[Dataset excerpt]
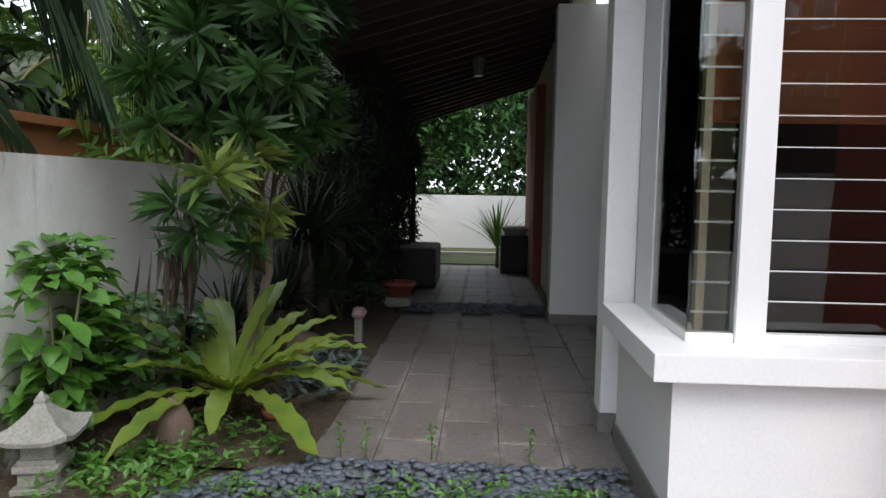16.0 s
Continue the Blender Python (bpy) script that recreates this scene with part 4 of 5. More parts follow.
structure("lawn_far", boxes((14.25, 17.2, 10.2, 11.85, -0.044, 0.0)), M_GRASSGROUND, "mossy strip at the far wall", category="ground")


def stone_lantern(x, y):
    root = thing("stone_lantern", "small grey granite garden lantern with a curved roof", "stone lantern", (x, y, 0.0), turn=12)
    root.scale = (0.74, 0.74, 0.93)
    part("foot", boxes((-0.13, 0.13, -0.13, 0.13, 0.0, 0.035), (-0.10, -0.035, -0.10, 0.10, 0.035, 0.10), (0.035, 0.10, -0.10, 0.10, 0.035, 0.10), (-0.12, 0.12, -0.12, 0.12, 0.10, 0.135), bevel=0.008), M_STONE, root)
    part("chamber", boxes((-0.085, -0.05, -0.085, 0.085, 0.135, 0.235), (0.05, 0.085, -0.085, 0.085, 0.135, 0.235), (-0.05, 0.05, 0.05, 0.085, 0.135, 0.235), (-0.10, 0.10, -0.10, 0.10, 0.13, 0.155), bevel=0.005), M_STONE, root)

    def square(h, z, lift):
        out = []
        for s in range(4):
            for k in range(4):
                u = -1 + 0.5 * k
                p = (u * h, -h)
                c, q = math.cos(s * math.pi / 2), math.sin(s * math.pi / 2)
                out.append((p[0] * c - p[1] * q, p[0] * q + p[1] * c, z + lift * abs(u) ** 3))
        return out
    bm = ring_stack([square(0.19, 0.235, 0.025), square(0.195, 0.255, 0.03), square(0.12, 0.295, 0.012), square(0.06, 0.35, 0.0), square(0.028, 0.385, 0), square(0.03, 0.40, 0), square(0.004, 0.435, 0)])
    part("roof", bm, M_STONE, root)


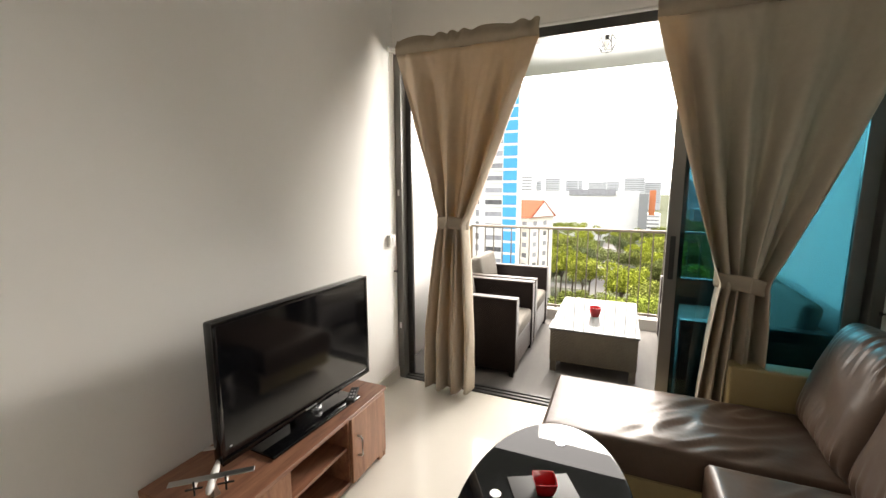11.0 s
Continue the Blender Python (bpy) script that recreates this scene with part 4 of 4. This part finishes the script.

**EXERCISE TASK:** The material above must be printed exactly, with its pictures left out.

**EXPECTED ANSWER:**
16.0 s
Continue the Blender Python (bpy) script that recreates this scene with part 4 of 5. More parts follow.
structure("lawn_far", boxes((14.25, 17.2, 10.2, 11.85, -0.044, 0.0)), M_GRASSGROUND, "mossy strip at the far wall", category="ground")


def stone_lantern(x, y):
    root = thing("stone_lantern", "small grey granite garden lantern with a curved roof", "stone lantern", (x, y, 0.0), turn=12)
    root.scale = (0.74, 0.74, 0.93)
    part("foot", boxes((-0.13, 0.13, -0.13, 0.13, 0.0, 0.035), (-0.10, -0.035, -0.10, 0.10, 0.035, 0.10), (0.035, 0.10, -0.10, 0.10, 0.035, 0.10), (-0.12, 0.12, -0.12, 0.12, 0.10, 0.135), bevel=0.008), M_STONE, root)
    part("chamber", boxes((-0.085, -0.05, -0.085, 0.085, 0.135, 0.235), (0.05, 0.085, -0.085, 0.085, 0.135, 0.235), (-0.05, 0.05, 0.05, 0.085, 0.135, 0.235), (-0.10, 0.10, -0.10, 0.10, 0.13, 0.155), bevel=0.005), M_STONE, root)

    def square(h, z, lift):
        out = []
        for s in range(4):
            for k in range(4):
                u = -1 + 0.5 * k
                p = (u * h, -h)
                c, q = math.cos(s * math.pi / 2), math.sin(s * math.pi / 2)
                out.append((p[0] * c - p[1] * q, p[0] * q + p[1] * c, z + lift * abs(u) ** 3))
        return out
    bm = ring_stack([square(0.19, 0.235, 0.025), square(0.195, 0.255, 0.03), square(0.12, 0.295, 0.012), square(0.06, 0.35, 0.0), square(0.028, 0.385, 0), square(0.03, 0.40, 0), square(0.004, 0.435, 0)])
    part("roof", bm, M_STONE, root)


11.0 s
Continue the Blender Python (bpy) script that recreates this scene with part 4 of 4. This part finishes the script.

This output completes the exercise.